Moving Out Of Poverty: Cross-Disciplinary Perspectives on Mobility

Narayan, Deepa and Patti Patesch
Washington, DC: World Bank, 2007, ISBN 978-0-8213-6991-3, 368 pp.
Reviewed by or other comment: 

Ndwakhulu Tshishonga

Lecturer in Community Development,

University of KwaZulu-Natal,

South Africa

Moving Out Of Poverty is a topical and ground-breaking book in a world polarised by chronic poverty, underdevelopment, and inequalities. As the product of interdisciplinary empirical research, the book is a radical departure from conventional approaches to conceptualising the vulnerability and plight of the poor. The richness of this undertaking lies precisely in its employment of multi- and cross-disciplinary perspectives, drawing in various actors in its endeavour to understand poverty from the basis of poor people’s experiences and their social realities.

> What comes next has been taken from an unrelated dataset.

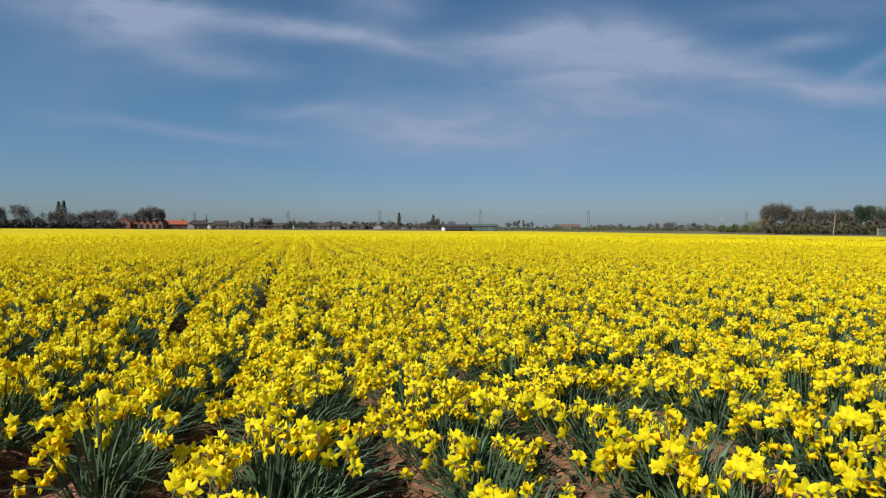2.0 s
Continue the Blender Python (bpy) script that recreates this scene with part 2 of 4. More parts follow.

The authors acknowledge the persistence of poverty and inequality that enslave and undermine the potential of the poor to pursue a decent and fulfilling life; but they also describe the building blocks by which the poor can gain in self-confidence if they are treated as experts on poverty and agents of development, respecting their capability to redefine and understand the multifaceted nature of poverty through the lens of their own experiences.

Although poverty has been virtually exhausted as a research subject, the authors bring a fresh look at the subject by exploring it from a different perspective. While other writers focus on the instrumental causes of poverty and offer prescriptive methods of researching it, Moving Out Of Poverty goes a step further by interrogating poverty from a holistic perspective which includes social, economic, and political factors. Readers are led to an understanding of how local factors condition people’s movements in and out of poverty. Unlike other books on poverty that subscribe to hard-core economic models, this one adopts an empowerment model which provides agency and opportunity structures through which poverty-mobility is feasible for the poor.

The book unites the voices of development scholars such as Amartya Sen and Robert Chambers in advocating an asset-capability approach as a new basis from which the poor can carve pathways to escape poverty. It is compelling in that it uses case studies from a range of countries to explore and explain factors which determine why and how some people can manage to move out of poverty, while others move into it or remain in absolute poverty. The authors lay bare the shortcomings of the dominant neo-liberal economic policies that widen inequalities and exacerbate poverty. In addition they consider the dynamic qualities of poverty and vulnerability, by examining forms of social and economic mobility that are shaped not only by monolithic factors but also by ‘intragenerational income mobility’. The reader is given a clear picture of the many ways in which powerless people are subjected to persistent poverty by dominant elements in society which conspire to limit their access to resources and thus frustrate their potential for escaping poverty. One such example is the caste system in India, which tends to favour the upper caste as opposed to the so-called Untouchables.

Although the book gives an honest portrayal of the barriers to upward mobility that confront economically and socially excluded communities, particularly slum dwellers, it is also explicit about the strategies that can be adopted to move away from poverty. Drawing on a range of methodologies and varied disciplines, it will be invaluable to students of development studies and community development, anthropology, sociology, and economics, as well as practitioners and policy makers, with its rich and honest overview of poverty, including new ways of researching the topic.